Others who testified noted the inhumanity of the non-privileged mail policies. Lois Ahrens, the founding director of the Real Cost of Prisons Project, said “One has to wonder why the DOC is proposing these rule changes now. Does the DOC suspect or fear that incarcerated people are communicating more with their families and advocates about the conditions in prisons? … Is the DOC working to ensure that incarcerated people use costly tablets rather than continuing to use letters?”

Cassandrah Bensahih of Mass Action, who coordinates the Massachusetts Against Solitary Confinement Coalition, testified about her experience receiving mail at MCI-Framingham.

“Mail makes us feel more normal and like we are a part of the world,” she said. “There is nothing like being able to touch a letter, re-read it, go back over it. I still have a Christmas card from my daughter and I was incarcerated in 2007. … I cherish that card.”

Diah Utami, who called in from Indonesia, showed drawings meant for her incarcerated boyfriend created by her children. With the new policy, none of these would reach him, only photocopies. She mentioned how much it cost to send this art, $50 or $60. She also said she wrote him long letters because “the only thing he says that makes him happy is the relationship with his family, including me.”

To the chagrin of Elijah Patterson, communications and outreach coordinator of Black and Pink Massachusetts, the hearing was not recorded. However, Brianna Donahue Martin, a paralegal specialist, took notes.
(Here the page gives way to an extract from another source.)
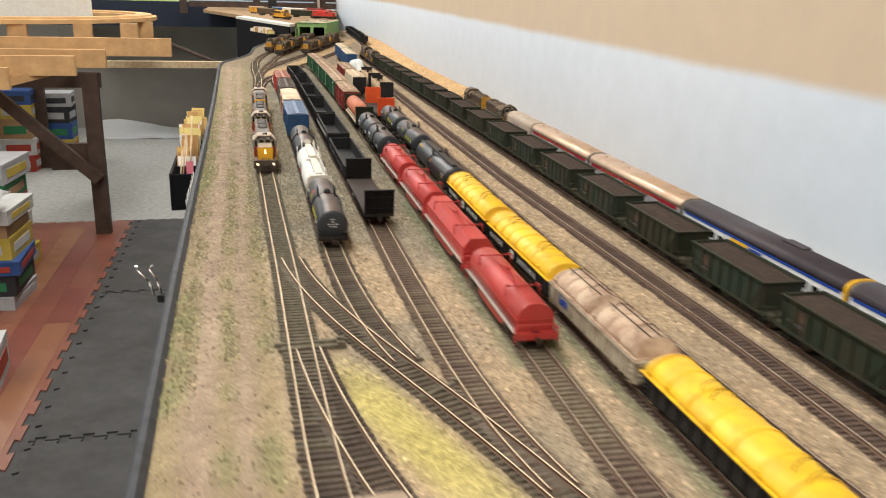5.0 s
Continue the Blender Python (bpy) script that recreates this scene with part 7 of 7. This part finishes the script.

In an interview, Patterson said, Commissioner Mici, who did not attend, “cannot hear the testimony.” As a result, he questioned whether it was actually an “open hearing,” as is required by law.

In written testimony, Patterson added, “The failures of technology we have seen today make me question how [DOC] can possibly manage scanning all of the mail entering all prisons and keep accurate electronic surveillance logs when they cannot run a Zoom room.”